ACTIVE INDIA Sugar shipment capacity in the center-south is close to 2.5 million tonnes per month, according to market estimates, but that can fall considerably in the face of persistent rains. "Exports are at our limit, but this capacity is enough to move all the sugar we have for export. We don't have more than that," said Julio Maria Borges, director at Job Economia. "There could be delays, but shipments will occur according to ports' capacity," he added.
In addition to India's strong appetite for Brazilian sugar this season, traders expect high demand from the United States and Russia, where local sugar prices have risen sharply in recent days to around $900 a tonne. India has been an active buyer of Brazilian sugar, mainly after a recent drop in sugar prices to around 21.50 cents per lb. Many ships in the line-up are headed for the country and Dubai.

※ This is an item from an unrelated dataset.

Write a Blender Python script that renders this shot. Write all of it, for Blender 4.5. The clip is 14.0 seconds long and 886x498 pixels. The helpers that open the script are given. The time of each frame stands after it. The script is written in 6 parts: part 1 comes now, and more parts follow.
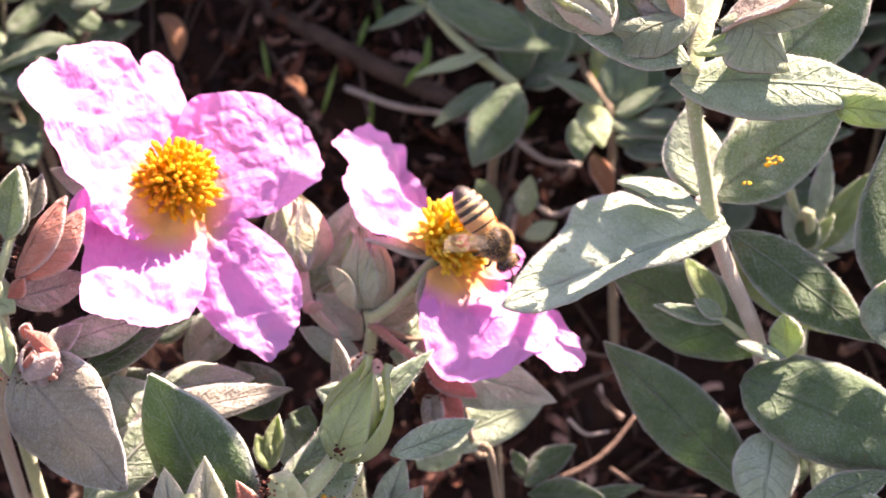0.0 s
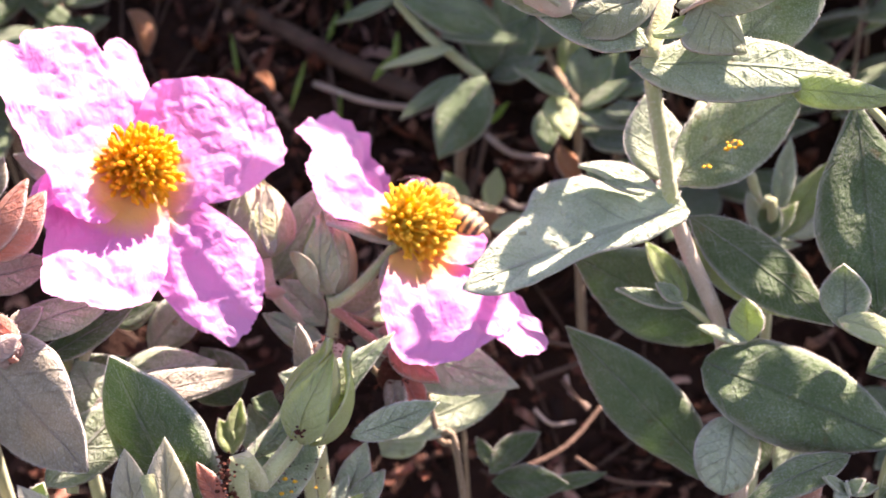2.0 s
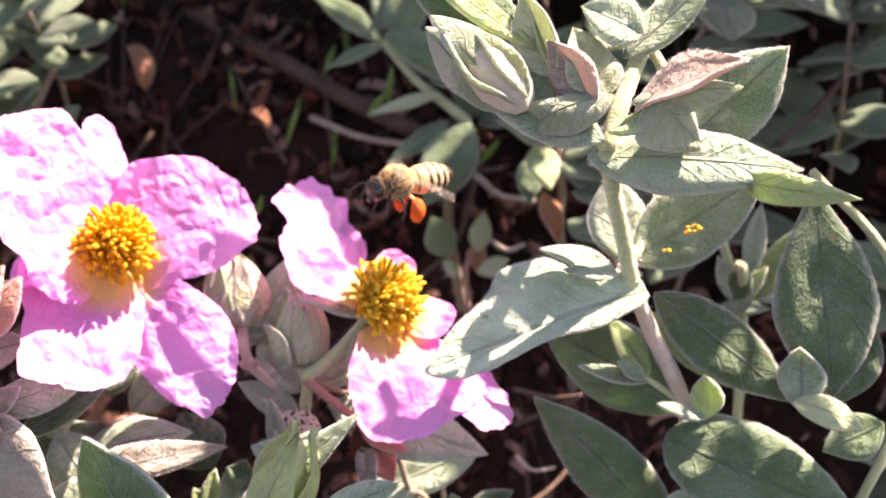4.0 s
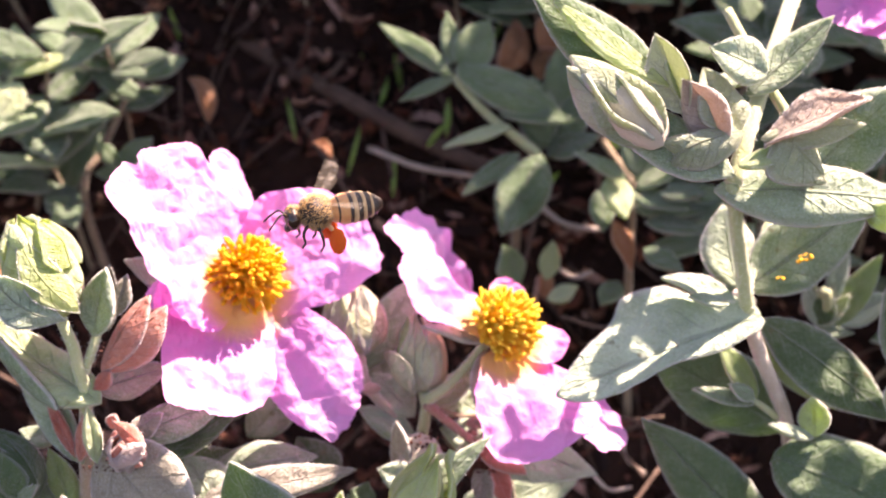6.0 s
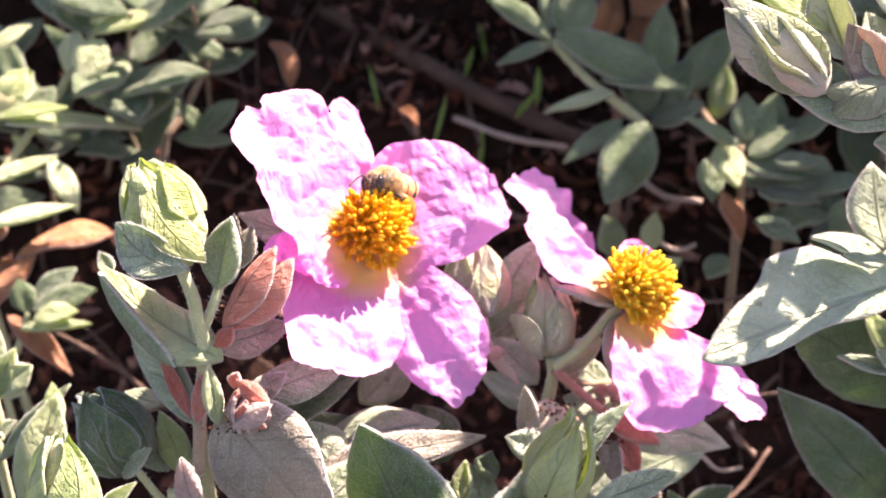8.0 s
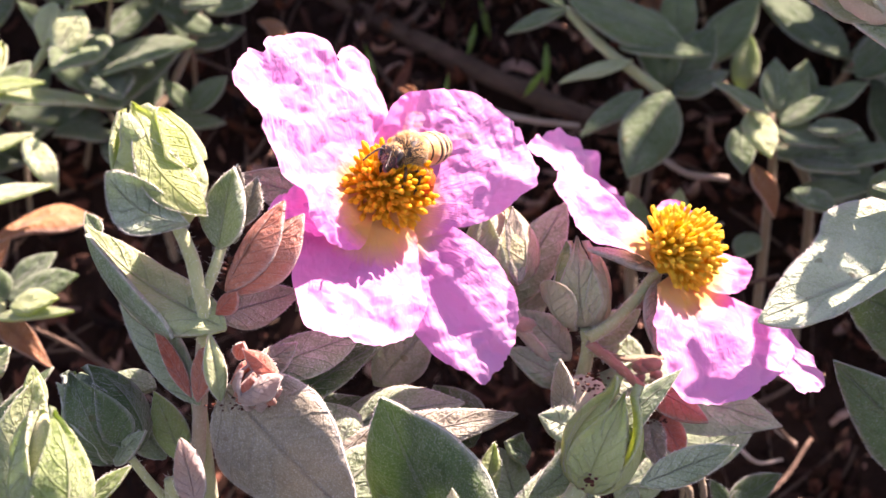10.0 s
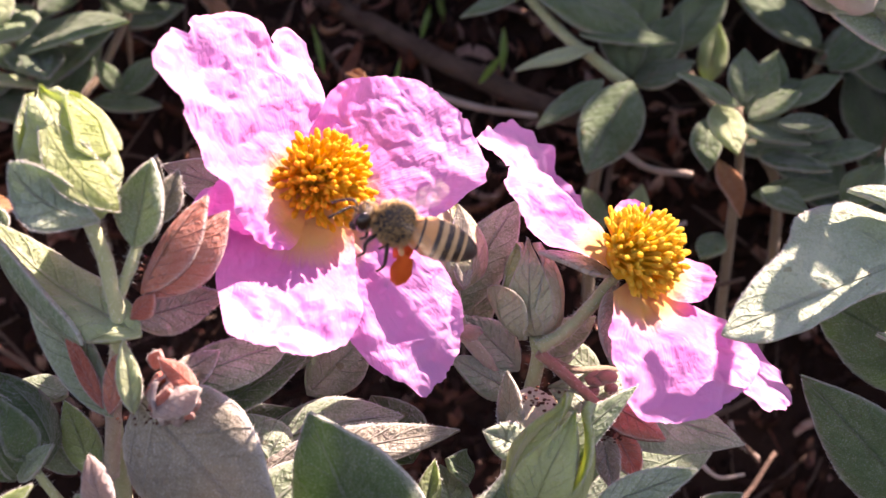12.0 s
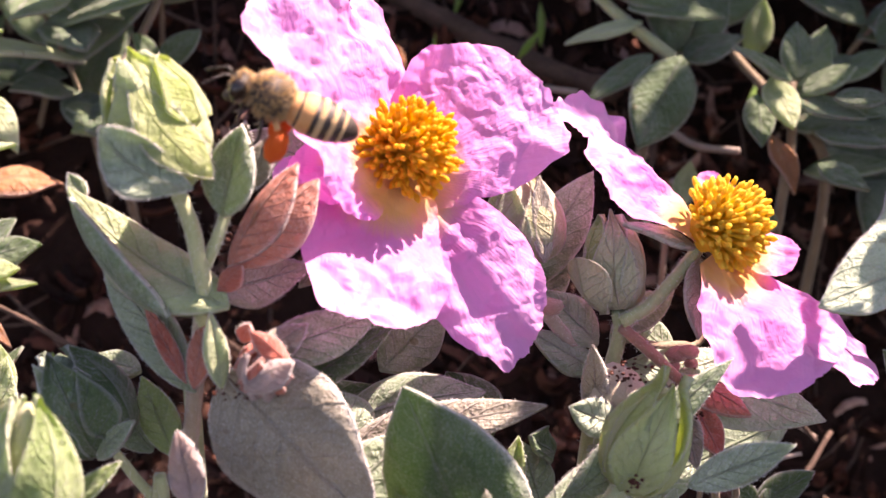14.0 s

India is believed to have bought around 900,000 to 1.1 million tonnes of raw sugar from Brazil, some traders said. But others said actual buying was not higher than 300,000 tonnes. Sugar futures in New York went up again above the 23 cents per lb mark, close to the highest level in three decades. Export discounts for prompt delivery in the center-south are traded at around 95-100 points below the October contract in New York, smaller than a week ago, when most of the deals were at a 120 points discount, traders said.

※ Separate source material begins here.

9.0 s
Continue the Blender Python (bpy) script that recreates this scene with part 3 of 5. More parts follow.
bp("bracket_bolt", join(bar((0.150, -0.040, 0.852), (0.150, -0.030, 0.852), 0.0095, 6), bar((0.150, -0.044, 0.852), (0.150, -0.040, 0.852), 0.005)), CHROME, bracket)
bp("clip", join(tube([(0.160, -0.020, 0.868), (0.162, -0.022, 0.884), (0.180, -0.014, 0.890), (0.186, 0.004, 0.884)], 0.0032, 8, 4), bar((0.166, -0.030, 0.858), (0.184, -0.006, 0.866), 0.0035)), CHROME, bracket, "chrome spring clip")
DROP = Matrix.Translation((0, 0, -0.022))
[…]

"Discounts are still high because producers want to take the opportunity to sell at these prices," said Nastari. Boosted by high sugar futures, domestic prices in the local currency surpassed the 50-real mark, at 50.32 ($27) per 50-kg bag on Thursday. In August, local sugar prices have risen nearly 20 percent, said Cepea/Esalq, the agricultural think tank of the University of Sao Paulo. Local hydrous ethanol was traded at around 920 reais ($490) per cubic meter (1,000 liters), including taxes, at the mill, down from 950 reais a week ago, said Mikz brokerage.